Growing near the front sidewalk are two quarter-century old cluster rose bushes. Myriads of tiny red flowers cheer those who walk past on their way to school, to work, home, or out for exercise. Each cluster blooms vigorously for quite some time, then dies so that new growth can bud and bloom, a generous cycle of beauty.
Regularly I prune back the crispy brown heads to make room for new glory. But no matter how thick my gloves or long my sleeves thorns jab, poke, and scratch my hands and arms. Battle wounds, I call them, for the bushes are taller than I and war against my flesh with their innumerable sharp defenses.
After completing the disagreeable chore satisfaction settles upon my countenance for the effort's result lingers. The bushes' luster returns. They become perky, pretty, tended even while I am disheveled and bleeding.
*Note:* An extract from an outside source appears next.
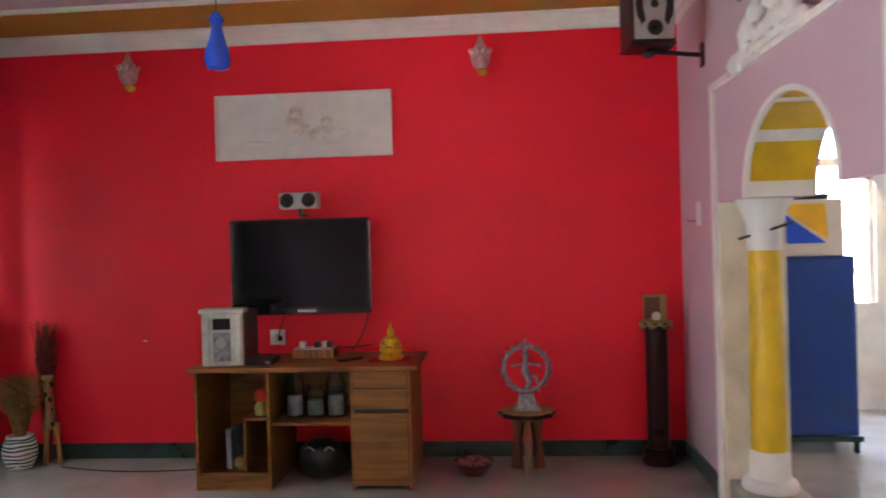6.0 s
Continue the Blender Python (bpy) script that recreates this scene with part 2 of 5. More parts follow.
def lathe(profile, n=24, at=(0, 0, 0), bm=None):
    """Turns a profile of (radius, height) round the z axis."""
    bm = bm or bmesh.new()
    rings = []
    for r, z in profile:
        rings.append([bm.verts.new((at[0] + r * math.cos(2 * math.pi * i / n), at[1] + r * math.sin(2 * math.pi * i / n), at[2] + z)) for i in range(n)])
    for a, b in zip(rings, rings[1:]):
        for i in range(n):
            bm.faces.new((a[i], a[(i + 1) % n], b[(i + 1) % n], b[i]))
    bm.faces.new(rings[0][::-1])
    bm.faces.new(rings[-1])
    return bm


def tube(points, radius, n=8, bm=None):
    """A round bar along points; radius may be a list."""
    bm = bm or bmesh.new()
    pts = [Vector(p) for p in points]
    rs = radius if isinstance(radius, (list, tuple)) else [radius] * len(pts)
    rings, prev = [], None
    for i, p in enumerate(pts):
        d = (pts[min(i + 1, len(pts) - 1)] - pts[max(i - 1, 0)]).normalized()
        side = prev - d * prev.dot(d) if prev else d.orthogonal()
        side.normalize()
        prev = side
        up = d.cross(side)
        rings.append([bm.verts.new(p + (side * math.cos(2 * math.pi * k / n) + up * math.sin(2 * math.pi * k / n)) * rs[i]) for k in range(n)])
    for a, b in zip(rings, rings[1:]):
        for k in range(n):
            bm.faces.new((a[k], a[(k + 1) % n], b[(k + 1) % n], b[k]))
    bm.faces.new(rings[0][::-1])
    bm.faces.new(rings[-1])
    return bm


def arc(p0, p1, p2, n=12):
    """Points on a quadratic curve."""
    a, b, c = Vector(p0), Vector(p1), Vector(p2)
    return [a * (1 - t) ** 2 + b * 2 * t * (1 - t) + c * t * t for t in [i / n for i in range(n + 1)]]


def prism(outline, lift, bm=None, axis="y"):
    """A flat outline pushed along one axis: for y the outline is (x, z), for x it is (y, z), for z it is (x, y); lift is the pair of ends."""
    bm = bm or bmesh.new()
    def put(a, b, h):
        return {"y": (a, h, b), "x": (h, a, b), "z": (a, b, h)}[axis]
    lo = [bm.verts.new(put(a, b, lift[0])) for a, b in outline]
    hi = [bm.verts.new(put(a, b, lift[1])) for a, b in outline]
    bm.faces.new(lo)
    bm.faces.new(hi[::-1])
    for i in range(len(lo)):
        j = (i + 1) % len(lo)
        bm.faces.new((lo[i], hi[i], hi[j], lo[j]))
    return bm


def strip(outer, inner, lift, axis="y", bm=None, closed=False):
    """A flat band between two outlines of equal length, with thickness."""
    bm = bm or bmesh.new()
    def put(a, b, h):
        return {"y": (a, h, b), "x": (h, a, b), "z": (a, b, h)}[axis]
    v = [[bm.verts.new(put(a, b, h)) for a, b in line] for h in lift for line in (outer, inner)]
    o0, i0, o1, i1 = v
    n = len(outer)
    for k in range(n if closed else n - 1):
        j = (k + 1) % n
        for q in ((o0[k], o0[j], i0[j], i0[k]), (o1[k], i1[k], i1[j], o1[j]), (o0[k], o1[k], o1[j], o0[j]), (i0[k], i0[j], i1[j], i1[k])):
            bm.faces.new(q)
    if not closed:
        bm.faces.new((o0[0], i0[0], i1[0], o1[0]))
        bm.faces.new((o0[-1], o1[-1], i1[-1], i0[-1]))
    return bm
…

Sometimes I let my life get a bit too raggedy before I prune it back. I wait too long to discard external disturbances, to forgive mistakes mourned, to forget the negative, to embrace vitality, optimism, hope. Sometimes missteps linger in my thoughts long after they've gone impotent, yet I continue heeding their moribund ramifications. In my harboring, the battle wounds are not allowed to heal.
How easy to forgive! Remove decay. Begin anew! Freedom. Space. Contentment.
Perhaps someday I'll be quicker to recognize the languishment. But for today I shall embrace the chill morning air to clip the roses and in so doing clear not only ugliness from the yard but recently collected rubbish from my heart and mind.